Santa Clara County Planning Director Kirk Girard sees things differently. In a previous interview, he said that county planners did take Menlo Park's concerns into account and layered on more analysis as to what traffic might be like when the university's two hospitals – currently under construction – go live. The traffic projections, he said, were comfortably beneath projected traffic volumes estimated in 2000. "This project wasn't making things worse," he said.

The appeal would likely go before the Santa Clara County Board of Supervisors in January or February, predicted Councilman Peter Ohtaki.

More Stanford growth

The council also voted 4-0 Nov. 29, with Mr. Mueller absent, to approve a comment letter laying out concerns about the findings in a draft environmental impact report on Stanford's general use permit. The university is seeking approval from Santa Clara County to add between the years 2018 and 2035:

● 2.275 million net new square feet of academic and academic-support space.

● 3,150 new housing units or dorm rooms (estimated to be 1.225 million additional square feet).

● 40,000 net new square feet of childcare space.

Among the concerns staff raise in the letter to Stanford are that university's maximum buildout levels and timing are not well-defined, that the report's traffic analysis does not reflect actual congestion levels, that proposed traffic mitigation measures are incomplete, and that housing demand will be generated that will not be accommodated on campus.
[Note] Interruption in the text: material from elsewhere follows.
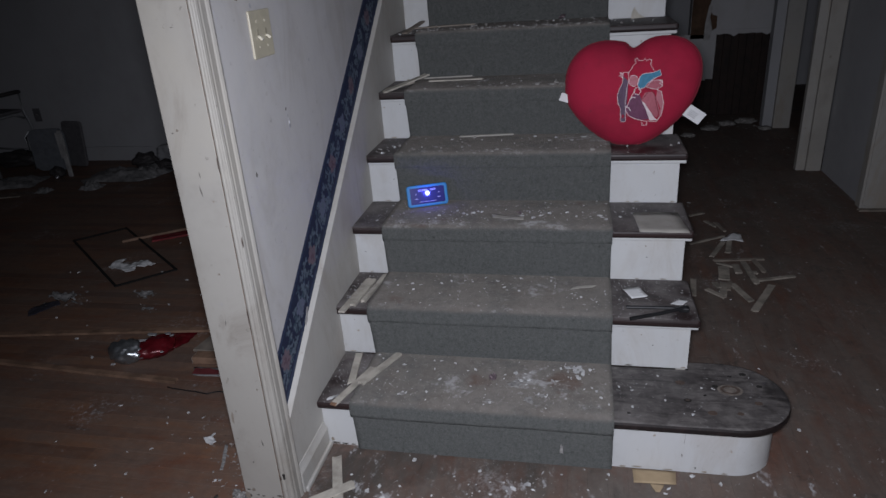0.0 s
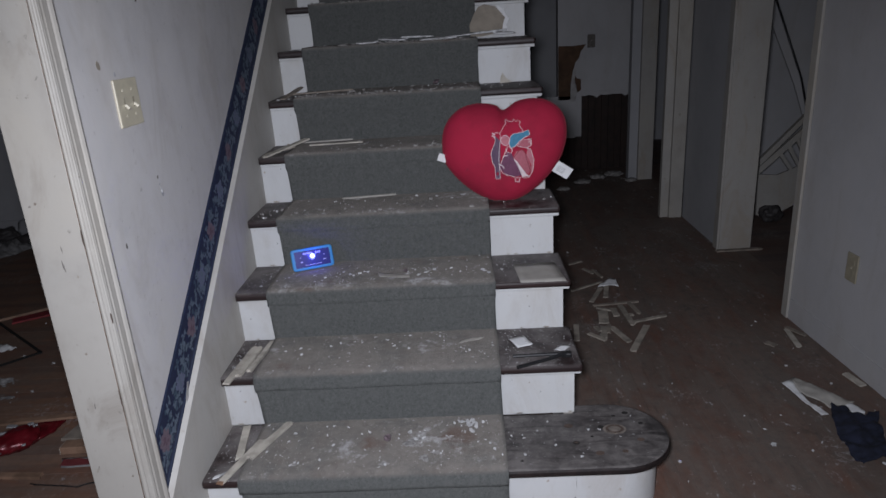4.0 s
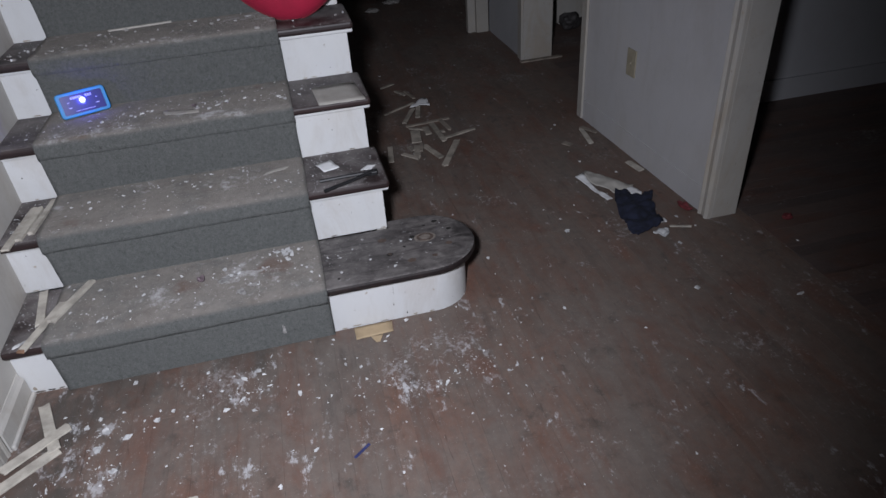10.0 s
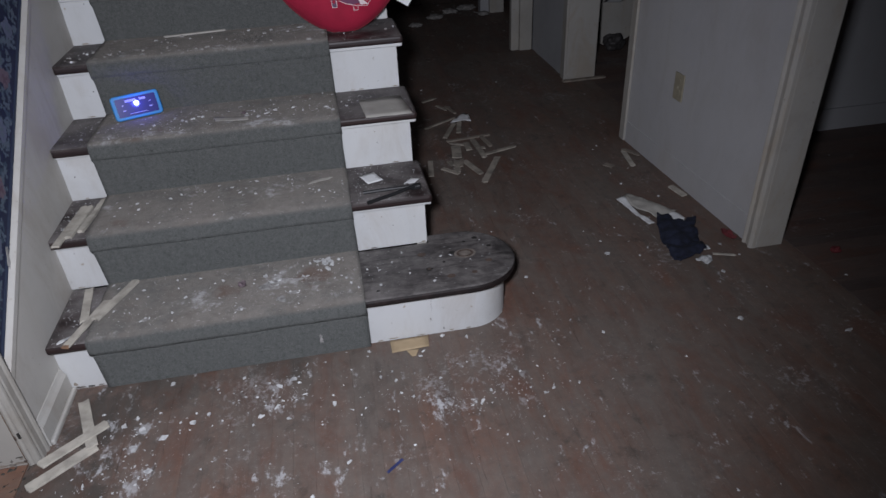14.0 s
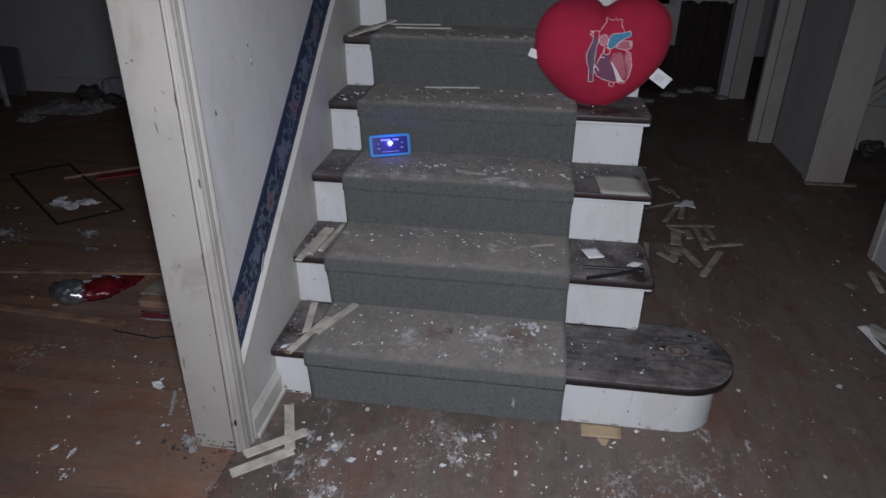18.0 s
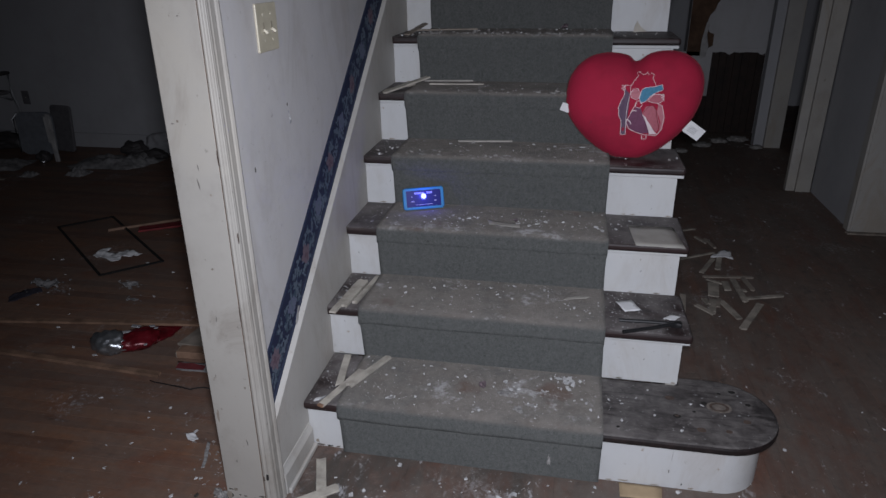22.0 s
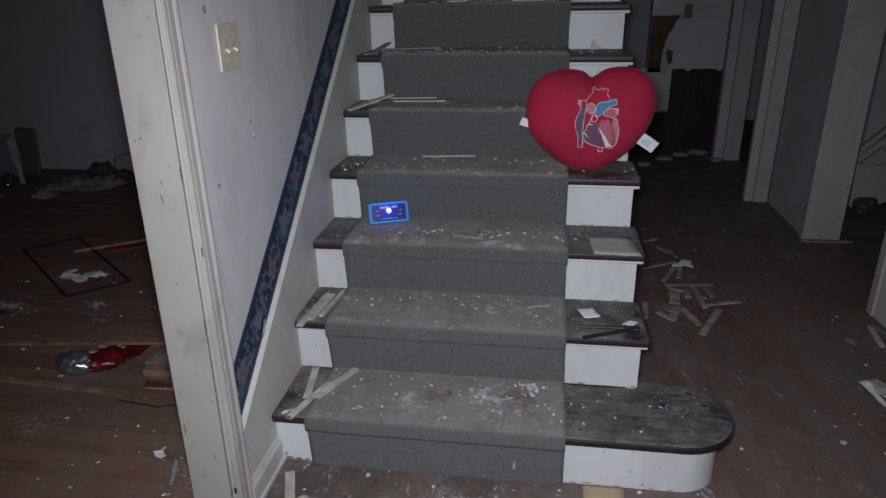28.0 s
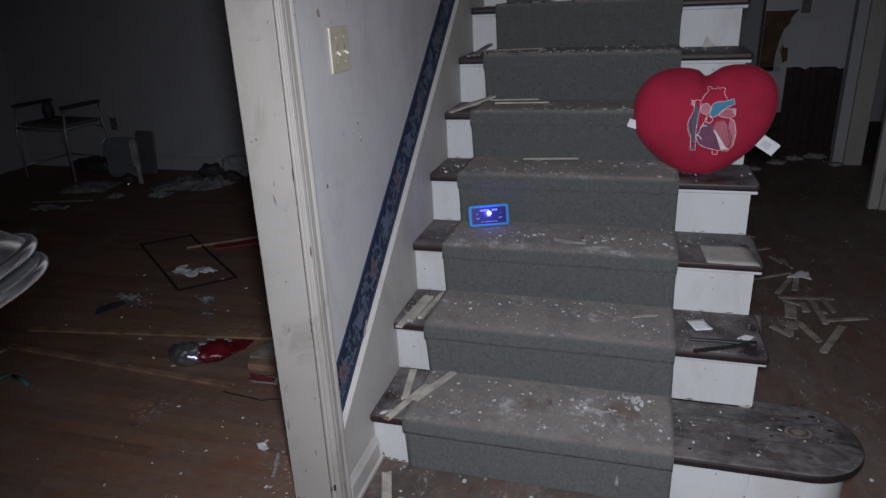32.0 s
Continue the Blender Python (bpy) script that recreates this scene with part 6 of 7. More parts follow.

Menlo Park joined Palo Alto and San Mateo County in a request for a 60-day extension of the deadline to make comments on the report.

See previous stories:

● Oct. 24: Menlo Park seeks delay in hearing for new Stanford development

● Nov. 16:

Update: Menlo Park council reverses approval of Stanford project

Comments

bruce adornato
Menlo Park: Sharon Heights
on Nov 30, 2017 at 1:39 pm
bruce adornato, Menlo Park: Sharon Heights
on Nov 30, 2017 at 1:39 pm

Bravo for the MP city council getting real with Stanford and its plans for seemingly unlimited growth
without realistic concerns of the traffic problem.


Roll Call
Menlo Park: South of Seminary/Vintage Oaks
on Nov 30, 2017 at 4:02 pm
Roll Call, Menlo Park: South of Seminary/Vintage Oaks
on Nov 30, 2017 at 4:02 pm

Where is Council Member Mueller? How many council meetings did he miss this year?


Ray Mueller
Menlo Park: University Heights
on Nov 30, 2017 at 4:27 pm
Ray Mueller, Menlo Park: University Heights
on Nov 30, 2017 at 4:27 pm

I was home with my sick daughter. My wife is a middle school counselor. She is away chaperoning her schools trip to the mountains. My daughter was ill, as was I frankly. I actually brought the kids to the meeting at 6:45, but it was too much to ask a sick child to do. We left before the meeting started.

Best,
Ray Mueller


Brian
Menlo Park: The Willows
on Nov 30, 2017 at 7:06 pm
Brian, Menlo Park: The Willows
on Nov 30, 2017 at 7:06 pm

Ray,

Saw you there talking before the meeting started but her you were ill and had to leave. Thanks for watching live and your input on the Willows Traffic problems. Limiting Stanford from flooding out streets with more cars is a good start. Looking forward to seeing some action take on the Willows at the next meeting, hope you are better.